#### Given instruction:
Leave out the images and repeat the listing below without a single change.

----

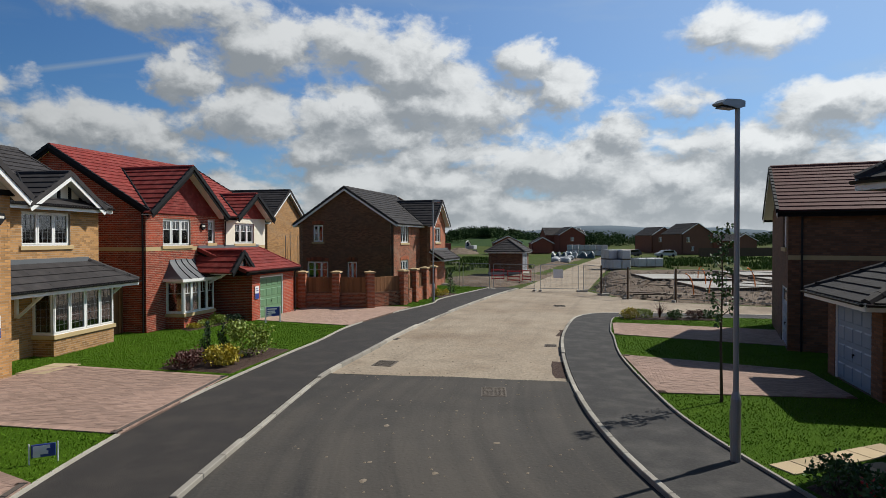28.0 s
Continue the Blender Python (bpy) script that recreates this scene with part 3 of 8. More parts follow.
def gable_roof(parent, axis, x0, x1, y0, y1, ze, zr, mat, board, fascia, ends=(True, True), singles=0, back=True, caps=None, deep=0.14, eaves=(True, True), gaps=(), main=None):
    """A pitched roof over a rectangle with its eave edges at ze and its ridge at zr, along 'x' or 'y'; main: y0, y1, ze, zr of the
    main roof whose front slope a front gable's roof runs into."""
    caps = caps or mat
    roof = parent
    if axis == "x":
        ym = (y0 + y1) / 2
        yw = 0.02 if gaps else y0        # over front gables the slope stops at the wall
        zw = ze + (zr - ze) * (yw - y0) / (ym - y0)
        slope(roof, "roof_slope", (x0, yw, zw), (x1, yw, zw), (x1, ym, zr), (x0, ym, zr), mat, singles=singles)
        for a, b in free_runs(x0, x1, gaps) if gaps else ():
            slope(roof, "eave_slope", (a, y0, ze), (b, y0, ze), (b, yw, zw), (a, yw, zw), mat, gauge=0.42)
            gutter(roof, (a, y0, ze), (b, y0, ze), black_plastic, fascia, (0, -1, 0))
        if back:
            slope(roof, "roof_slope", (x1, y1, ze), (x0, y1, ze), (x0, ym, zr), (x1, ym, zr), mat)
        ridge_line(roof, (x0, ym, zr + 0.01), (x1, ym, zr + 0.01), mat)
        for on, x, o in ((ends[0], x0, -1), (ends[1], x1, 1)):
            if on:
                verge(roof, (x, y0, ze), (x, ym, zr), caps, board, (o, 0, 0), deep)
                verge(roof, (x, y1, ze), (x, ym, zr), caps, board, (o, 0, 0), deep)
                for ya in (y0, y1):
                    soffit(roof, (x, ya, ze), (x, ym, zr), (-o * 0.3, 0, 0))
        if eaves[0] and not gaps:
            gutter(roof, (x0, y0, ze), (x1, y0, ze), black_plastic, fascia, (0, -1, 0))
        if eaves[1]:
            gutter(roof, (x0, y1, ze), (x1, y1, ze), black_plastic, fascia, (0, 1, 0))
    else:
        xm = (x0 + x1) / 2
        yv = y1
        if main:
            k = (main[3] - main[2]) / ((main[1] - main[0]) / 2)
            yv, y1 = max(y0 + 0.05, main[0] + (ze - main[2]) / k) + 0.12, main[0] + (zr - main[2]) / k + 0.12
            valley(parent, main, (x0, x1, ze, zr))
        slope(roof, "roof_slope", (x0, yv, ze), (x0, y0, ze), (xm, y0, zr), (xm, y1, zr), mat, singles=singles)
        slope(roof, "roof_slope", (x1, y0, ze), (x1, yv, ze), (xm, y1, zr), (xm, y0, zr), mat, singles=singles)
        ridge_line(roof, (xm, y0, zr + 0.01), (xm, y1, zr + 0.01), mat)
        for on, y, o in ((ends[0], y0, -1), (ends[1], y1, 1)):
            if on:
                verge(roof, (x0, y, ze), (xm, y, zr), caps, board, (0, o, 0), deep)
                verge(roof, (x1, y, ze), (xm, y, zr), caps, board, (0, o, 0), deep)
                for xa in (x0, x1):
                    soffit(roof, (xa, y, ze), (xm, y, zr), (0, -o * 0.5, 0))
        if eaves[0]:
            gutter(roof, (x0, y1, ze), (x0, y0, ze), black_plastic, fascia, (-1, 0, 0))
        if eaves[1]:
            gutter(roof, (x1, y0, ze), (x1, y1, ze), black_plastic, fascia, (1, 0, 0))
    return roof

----

#### Expected output:
28.0 s
Continue the Blender Python (bpy) script that recreates this scene with part 3 of 8. More parts follow.
def gable_roof(parent, axis, x0, x1, y0, y1, ze, zr, mat, board, fascia, ends=(True, True), singles=0, back=True, caps=None, deep=0.14, eaves=(True, True), gaps=(), main=None):
    """A pitched roof over a rectangle with its eave edges at ze and its ridge at zr, along 'x' or 'y'; main: y0, y1, ze, zr of the
    main roof whose front slope a front gable's roof runs into."""
    caps = caps or mat
    roof = parent
    if axis == "x":
        ym = (y0 + y1) / 2
        yw = 0.02 if gaps else y0        # over front gables the slope stops at the wall
        zw = ze + (zr - ze) * (yw - y0) / (ym - y0)
        slope(roof, "roof_slope", (x0, yw, zw), (x1, yw, zw), (x1, ym, zr), (x0, ym, zr), mat, singles=singles)
        for a, b in free_runs(x0, x1, gaps) if gaps else ():
            slope(roof, "eave_slope", (a, y0, ze), (b, y0, ze), (b, yw, zw), (a, yw, zw), mat, gauge=0.42)
            gutter(roof, (a, y0, ze), (b, y0, ze), black_plastic, fascia, (0, -1, 0))
        if back:
            slope(roof, "roof_slope", (x1, y1, ze), (x0, y1, ze), (x0, ym, zr), (x1, ym, zr), mat)
        ridge_line(roof, (x0, ym, zr + 0.01), (x1, ym, zr + 0.01), mat)
        for on, x, o in ((ends[0], x0, -1), (ends[1], x1, 1)):
            if on:
                verge(roof, (x, y0, ze), (x, ym, zr), caps, board, (o, 0, 0), deep)
                verge(roof, (x, y1, ze), (x, ym, zr), caps, board, (o, 0, 0), deep)
                for ya in (y0, y1):
                    soffit(roof, (x, ya, ze), (x, ym, zr), (-o * 0.3, 0, 0))
        if eaves[0] and not gaps:
            gutter(roof, (x0, y0, ze), (x1, y0, ze), black_plastic, fascia, (0, -1, 0))
        if eaves[1]:
            gutter(roof, (x0, y1, ze), (x1, y1, ze), black_plastic, fascia, (0, 1, 0))
    else:
        xm = (x0 + x1) / 2
        yv = y1
        if main:
            k = (main[3] - main[2]) / ((main[1] - main[0]) / 2)
            yv, y1 = max(y0 + 0.05, main[0] + (ze - main[2]) / k) + 0.12, main[0] + (zr - main[2]) / k + 0.12
            valley(parent, main, (x0, x1, ze, zr))
        slope(roof, "roof_slope", (x0, yv, ze), (x0, y0, ze), (xm, y0, zr), (xm, y1, zr), mat, singles=singles)
        slope(roof, "roof_slope", (x1, y0, ze), (x1, yv, ze), (xm, y1, zr), (xm, y0, zr), mat, singles=singles)
        ridge_line(roof, (xm, y0, zr + 0.01), (xm, y1, zr + 0.01), mat)
        for on, y, o in ((ends[0], y0, -1), (ends[1], y1, 1)):
            if on:
                verge(roof, (x0, y, ze), (xm, y, zr), caps, board, (0, o, 0), deep)
                verge(roof, (x1, y, ze), (xm, y, zr), caps, board, (0, o, 0), deep)
                for xa in (x0, x1):
                    soffit(roof, (xa, y, ze), (xm, y, zr), (0, -o * 0.5, 0))
        if eaves[0]:
            gutter(roof, (x0, y1, ze), (x0, y0, ze), black_plastic, fascia, (-1, 0, 0))
        if eaves[1]:
            gutter(roof, (x1, y0, ze), (x1, y1, ze), black_plastic, fascia, (1, 0, 0))
    return roof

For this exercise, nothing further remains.